Em "O oceano no fim do caminho", Neil Gaiman oferece uma poderosa metáfora acerca da infância
Ilustração: Neil Gaiman por Tiago Silva
01/01/2014

Apesar das inúmeras incursões pela literatura, o nome de Neil Gaiman sempre remete ao obscuro personagem Sandman, um clássico dos quadrinhos. Foi à custa do mórbido e sinistro protagonista que o autor inglês se tornou conhecido. Nem por isso as empreitadas por entre outros estilos devem ser desconsideradas. Pelo contrário. Não à toa, são mais de duas dezenas de títulos lançados, alternando entre o universo infanto-juvenil e o adulto. Neste último segmento, inclusive, Gaiman não dava as caras desde Os filhos de Anansi, de 2005. O jejum foi quebrado, recentemente, com o lançamento de O oceano no fim do caminho.

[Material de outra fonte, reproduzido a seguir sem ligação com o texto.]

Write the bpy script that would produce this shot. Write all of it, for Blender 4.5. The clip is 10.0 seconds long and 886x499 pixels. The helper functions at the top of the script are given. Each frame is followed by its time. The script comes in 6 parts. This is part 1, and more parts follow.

Embora a indicação editorial seja voltada para o público adulto, nada impede que o livro seja lido por adolescentes, por exemplo. Crianças também podem se aventurar, desde que contem com a orientação dos pais. Prova disso é o narrador, um garoto de sete anos que desempenha papel de herói por entre as duzentas páginas do romance.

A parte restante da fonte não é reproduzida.